• **REQUIREMENTS**:
Would you transcribe the listing that follows, character for character, and omit its images?

===== DATASET EXTRACT

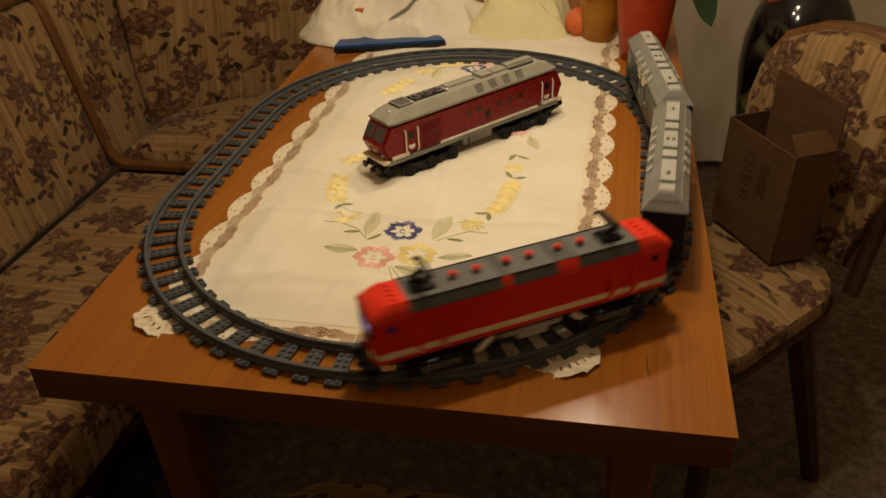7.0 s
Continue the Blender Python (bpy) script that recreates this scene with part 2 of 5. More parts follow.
M = {
    "table": wood("varnished_table_wood", (0.258, 0.082, 0.0075), (0.310, 0.106, 0.0105), (0.362, 0.134, 0.0145), 0.27, "y", 2.0, 0.22),
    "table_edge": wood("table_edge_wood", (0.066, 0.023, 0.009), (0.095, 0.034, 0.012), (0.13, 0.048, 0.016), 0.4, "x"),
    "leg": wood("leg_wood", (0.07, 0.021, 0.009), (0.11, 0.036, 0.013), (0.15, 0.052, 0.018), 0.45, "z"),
    "dark_wood": wood("dark_chair_wood", (0.030, 0.014, 0.008), (0.055, 0.026, 0.013), (0.085, 0.042, 0.02), 0.4, "z"),
    "trim_wood": wood("bench_frame_wood", (0.10, 0.042, 0.012), (0.155, 0.070, 0.021), (0.20, 0.095, 0.030), 0.35, "z"),
    "floral": fabric_floral(),
    "linen": cloth_mat("cream_linen", (0.82, 0.77, 0.65)),
    "lace": cloth_mat("cream_lace", (0.80, 0.71, 0.55)),
    "white_cloth": cloth_mat("white_cotton", (0.80, 0.75, 0.64)),
    "towel": cloth_mat("pale_green_towel", (0.70, 0.66, 0.38), 0.95, 500, (1.1, 1.08, 1.2)),
    "curtain": cloth_mat("grey_curtain", (0.60, 0.54, 0.43)),
    "wallpaper": cloth_mat("brown_wallpaper", (0.64, 0.55, 0.43), 0.9, 200),
    "ceiling": cloth_mat("ceiling_paint", (0.86, 0.82, 0.74), 0.9, 200),
    "carpet": carpet_mat(),
    "card": cardboard_mat(),
    "ink": plastic("dark_print", (0.072, 0.038, 0.024), 0.8),
    "vase": vase_mat(),
    "rail_grey": plastic("dark_bluish_grey_plastic", (0.085, 0.092, 0.098), 0.34),
    "tie_grey": plastic("dark_grey_plastic", (0.075, 0.080, 0.086), 0.40),
    "red": plastic("bright_red_plastic", (0.64, 0.020, 0.013), 0.22, 0.06),
    "roof_red": plastic("orange_red_plastic", (0.78, 0.040, 0.014), 0.25, 0.06),
    "dark_red": plastic("deep_red_plastic", (0.21, 0.010, 0.010), 0.25, 0.08),
    "roof_grey": plastic("roof_grey_plastic", (0.115, 0.115, 0.11), 0.35),
    "slope_grey": plastic("slope_grey_plastic", (0.065, 0.066, 0.062), 0.4),
    "light_grey": plastic("light_grey_plastic", (0.42, 0.415, 0.375), 0.32),
    "mid_grey": plastic("mid_grey_plastic", (0.22, 0.215, 0.195), 0.35),
    "stone_grey": plastic("stone_grey_plastic", (0.30, 0.29, 0.235), 0.33),
    "tan": plastic("tan_plastic", (0.78, 0.66, 0.44), 0.3),
    "white": plastic("white_plastic", (0.78, 0.74, 0.66), 0.3),
    "green": plastic("dark_green_plastic", (0.0075, 0.025, 0.0205), 0.32),
    "green_end": plastic("black_green_plastic", (0.010, 0.016, 0.012), 0.35),
    "black": plastic("black_plastic", (0.012, 0.012, 0.013), 0.35),
    "rubber": plastic("black_rubber", (0.015, 0.015, 0.015), 0.7),
    "window": plastic("smoked_window", (0.02, 0.012, 0.014), 0.08, 0.02),
    "pane_grey": plastic("grey_window_pane", (0.065, 0.05, 0.048), 0.08, 0.02, 40, 0.5),
    "pane_red": plastic("dark_red_window_pane", (0.055, 0.010, 0.010), 0.12, 0.05, 40, 0.4),
    "blue": plastic("blue_folder_plastic", (0.012, 0.06, 0.22), 0.3),
    "orange": plastic("orange_pot_plastic", (0.38, 0.044, 0.010), 0.32),
    "yellow": plastic("yellow_pot_plastic", (0.36, 0.15, 0.011), 0.35),
    "leafgreen": plastic("leaf_green", (0.035, 0.065, 0.03), 0.4),
    "yarn_blue": cloth_mat("blue_yarn", (0.15, 0.16, 0.34)),
    "yarn_pink": cloth_mat("pink_yarn", (0.95, 0.60, 0.52)),
    "yarn_yellow": cloth_mat("yellow_yarn", (0.97, 0.85, 0.41)),
    "yarn_green": cloth_mat("green_yarn", (0.56, 0.57, 0.32)),
    "yarn_pale": cloth_mat("pale_green_yarn", (0.72, 0.70, 0.44)),
    "led": glow_mat("blue_led", (0.05, 0.06, 0.85), 0.06),
    "led_dim": glow_mat("dim_blue_led", (0.05, 0.03, 0.5), 0.02),
    "led_core": glow_mat("white_led", (0.25, 0.38, 1.0), 1.5),
    "mark": plastic("orange_print", (0.65, 0.16, 0.05), 0.7),
}


# ---- building helpers ----
def box(bm, c, s, bev=0.0, turn=None, seg=1):
    m = Matrix.Translation(c) @ (turn.to_4x4() if turn else Matrix()) @ Matrix.Diagonal((*s, 1))
    vs = bmesh.ops.create_cube(bm, size=1.0, matrix=m)["verts"]
    if bev:
        es = list({e for v in vs for e in v.link_edges})
        bmesh.ops.bevel(bm, geom=es, offset=bev, segments=seg, affect="EDGES", profile=0.5)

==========

• **FINAL RESULT**:
7.0 s
Continue the Blender Python (bpy) script that recreates this scene with part 2 of 5. More parts follow.
M = {
    "table": wood("varnished_table_wood", (0.258, 0.082, 0.0075), (0.310, 0.106, 0.0105), (0.362, 0.134, 0.0145), 0.27, "y", 2.0, 0.22),
    "table_edge": wood("table_edge_wood", (0.066, 0.023, 0.009), (0.095, 0.034, 0.012), (0.13, 0.048, 0.016), 0.4, "x"),
    "leg": wood("leg_wood", (0.07, 0.021, 0.009), (0.11, 0.036, 0.013), (0.15, 0.052, 0.018), 0.45, "z"),
    "dark_wood": wood("dark_chair_wood", (0.030, 0.014, 0.008), (0.055, 0.026, 0.013), (0.085, 0.042, 0.02), 0.4, "z"),
    "trim_wood": wood("bench_frame_wood", (0.10, 0.042, 0.012), (0.155, 0.070, 0.021), (0.20, 0.095, 0.030), 0.35, "z"),
    "floral": fabric_floral(),
    "linen": cloth_mat("cream_linen", (0.82, 0.77, 0.65)),
    "lace": cloth_mat("cream_lace", (0.80, 0.71, 0.55)),
    "white_cloth": cloth_mat("white_cotton", (0.80, 0.75, 0.64)),
    "towel": cloth_mat("pale_green_towel", (0.70, 0.66, 0.38), 0.95, 500, (1.1, 1.08, 1.2)),
    "curtain": cloth_mat("grey_curtain", (0.60, 0.54, 0.43)),
    "wallpaper": cloth_mat("brown_wallpaper", (0.64, 0.55, 0.43), 0.9, 200),
    "ceiling": cloth_mat("ceiling_paint", (0.86, 0.82, 0.74), 0.9, 200),
    "carpet": carpet_mat(),
    "card": cardboard_mat(),
    "ink": plastic("dark_print", (0.072, 0.038, 0.024), 0.8),
    "vase": vase_mat(),
    "rail_grey": plastic("dark_bluish_grey_plastic", (0.085, 0.092, 0.098), 0.34),
    "tie_grey": plastic("dark_grey_plastic", (0.075, 0.080, 0.086), 0.40),
    "red": plastic("bright_red_plastic", (0.64, 0.020, 0.013), 0.22, 0.06),
    "roof_red": plastic("orange_red_plastic", (0.78, 0.040, 0.014), 0.25, 0.06),
    "dark_red": plastic("deep_red_plastic", (0.21, 0.010, 0.010), 0.25, 0.08),
    "roof_grey": plastic("roof_grey_plastic", (0.115, 0.115, 0.11), 0.35),
    "slope_grey": plastic("slope_grey_plastic", (0.065, 0.066, 0.062), 0.4),
    "light_grey": plastic("light_grey_plastic", (0.42, 0.415, 0.375), 0.32),
    "mid_grey": plastic("mid_grey_plastic", (0.22, 0.215, 0.195), 0.35),
    "stone_grey": plastic("stone_grey_plastic", (0.30, 0.29, 0.235), 0.33),
    "tan": plastic("tan_plastic", (0.78, 0.66, 0.44), 0.3),
    "white": plastic("white_plastic", (0.78, 0.74, 0.66), 0.3),
    "green": plastic("dark_green_plastic", (0.0075, 0.025, 0.0205), 0.32),
    "green_end": plastic("black_green_plastic", (0.010, 0.016, 0.012), 0.35),
    "black": plastic("black_plastic", (0.012, 0.012, 0.013), 0.35),
    "rubber": plastic("black_rubber", (0.015, 0.015, 0.015), 0.7),
    "window": plastic("smoked_window", (0.02, 0.012, 0.014), 0.08, 0.02),
    "pane_grey": plastic("grey_window_pane", (0.065, 0.05, 0.048), 0.08, 0.02, 40, 0.5),
    "pane_red": plastic("dark_red_window_pane", (0.055, 0.010, 0.010), 0.12, 0.05, 40, 0.4),
    "blue": plastic("blue_folder_plastic", (0.012, 0.06, 0.22), 0.3),
    "orange": plastic("orange_pot_plastic", (0.38, 0.044, 0.010), 0.32),
    "yellow": plastic("yellow_pot_plastic", (0.36, 0.15, 0.011), 0.35),
    "leafgreen": plastic("leaf_green", (0.035, 0.065, 0.03), 0.4),
    "yarn_blue": cloth_mat("blue_yarn", (0.15, 0.16, 0.34)),
    "yarn_pink": cloth_mat("pink_yarn", (0.95, 0.60, 0.52)),
    "yarn_yellow": cloth_mat("yellow_yarn", (0.97, 0.85, 0.41)),
    "yarn_green": cloth_mat("green_yarn", (0.56, 0.57, 0.32)),
    "yarn_pale": cloth_mat("pale_green_yarn", (0.72, 0.70, 0.44)),
    "led": glow_mat("blue_led", (0.05, 0.06, 0.85), 0.06),
    "led_dim": glow_mat("dim_blue_led", (0.05, 0.03, 0.5), 0.02),
    "led_core": glow_mat("white_led", (0.25, 0.38, 1.0), 1.5),
    "mark": plastic("orange_print", (0.65, 0.16, 0.05), 0.7),
}


# ---- building helpers ----
def box(bm, c, s, bev=0.0, turn=None, seg=1):
    m = Matrix.Translation(c) @ (turn.to_4x4() if turn else Matrix()) @ Matrix.Diagonal((*s, 1))
    vs = bmesh.ops.create_cube(bm, size=1.0, matrix=m)["verts"]
    if bev:
        es = list({e for v in vs for e in v.link_edges})
        bmesh.ops.bevel(bm, geom=es, offset=bev, segments=seg, affect="EDGES", profile=0.5)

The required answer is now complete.